The information was revealed at a press briefing in Hanoi on May 8 by the General Department of Vocational Training under the Ministry of Labour, Invalids and Social Affairs.

According to the department, between the 2001-2006 period, the vocational training network across the country has been strengthened and improved in terms of quality. Currently, the country has 40 colleges, 232 schools, 599 centres and thousands of other establishments involved in vocational training. In the reviewed period, these establishments have trained more than 6.6 million people, achieving an annual growth rate of 6.5 percent. In 2006 alone, 1.34 million people were provided with vocational skills, double the figure of the year 2000. In addition, a rapid increase in the training scale has helped raise the ratio of trained labourers from 13.4 percent in 2000 to 20 percent in 2006. 

Rural vocational training given a priority

In the reviewed period, vocational training models have been diversified, with a focus on training and recruitment of trained labourers. Training services have been provided by businesses for rural people, ethnic minority students and soldiers who finished military service and training models provided by socio-political organisations.

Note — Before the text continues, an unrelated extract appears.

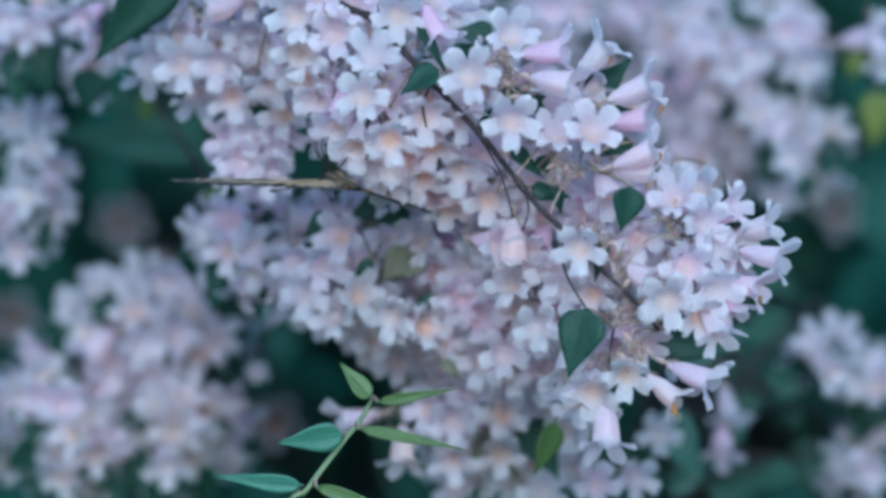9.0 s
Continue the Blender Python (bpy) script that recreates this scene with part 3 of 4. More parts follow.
# ---- the spray behind it ----
def lower_spray():
    b = thing("flowering_branch", "drooping beautybush branch of pinkish bells, slightly blurred", "branch", "flowering branches")
    stem = [at(-20, -132, 70), at(-17, -60, 60), at(-11, -14, 42), at(-6.4, -1.2, 22), at(-4.07, 0.74, 16), at(-1.9, -0.53, 16), at(0.29, -2.19, 17), at(2.14, -3.67, 18), at(2.7, -5.15, 18), at(2.51, -7.55, 18)]
    path = smooth_path(stem, 5)
    rod("stem", stem, 0.0020, 0.0006, BARK, b, 8, 6, "thin brown stem", 0.5)
    nodes = list(path[20:])
    bloom(b, -3.23, 0.37, 9, 0, 4, 0.95, 1, nodes)
    bloom(b, -4.15, -1.48, 9.5, -20, -18, 1, 0, nodes)
    bloom(b, -4.82, -1.74, 9.5, 0, -80, 1, 0, nodes)
    bloom(b, -1.91, -1.65, 9, 0, -9, 1.05, 0, nodes)
    bloom(b, -1.09, -2.3, 9, 0, -14, 1, 2, nodes)
    bloom(b, -2.71, -2.41, 9.5, -10, -22, 1, 0, nodes)
    bloom(b, -2.09, -2.71, 9.5, 0, -22, 1, 2, nodes)
    bloom(b, 0.1, 0.28, 8, 10, -9, 1.05, 1, nodes)
    bloom(b, 1.01, 0.19, 8.2, 20, -4, 1, 1, nodes)
    bloom(b, -0.78, -1.04, 10, -20, -27, 1, 0, nodes)
    bloom(b, 0.37, -1.07, 8.5, 10, -9, 1, 0, nodes)
    bloom(b, 0.11, -2.12, 9, 0, -18, 1, 0, nodes)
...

Worthy of note is the training model for rural people which has helped increase their working skills, generate jobs and reduce poverty. The labour, invalids and social affairs sector has implemented pilot projects to provide vocational training in rural areas in the form of short-term, traditional and mobile training. As a result, more than 300,000 rural people are trained annually, most of whom are young people, social policy beneficiaries and farmers who have been made redundant by shifting the use of agricultural land.  

Ambitious targets

Cao Van Sam, deputy head of the General Department of Vocational Training, said most trained workers meet the requirements of the labour market, with about 70 percent of them getting steady jobs. He quoted employers as saying about 10.9 percent of trained labourers are highly skillful and 58.7 percent are skillful enough to improve workmanship considerably.


To meet the requirements of the labour market till 2010, vocational training centres will focus on raising the scale and quality of services and training highly skilled workers for economic sectors in the integration process. Vietnam aims to raise the ratio of trained workers from 20 percent in 2006 to 32 percent by 2010.


To this end, Mr Sam said the General Department of Vocational Training will continue to diversify training models and build a national standard system of vocational skills to develop suitable training programmes for labourers to get certificates.


Currently, Vietnam has an improper labour structure with a ratio of 01-0.8-2.9 (university student – high school student and training centre learner respectively), while the optimum ratio in regional countries is 1-4-10. To promote vocational training in the coming years, it is imperative to raise public awareness about vocational training and to change policies on salary, preferential treatment and job generation.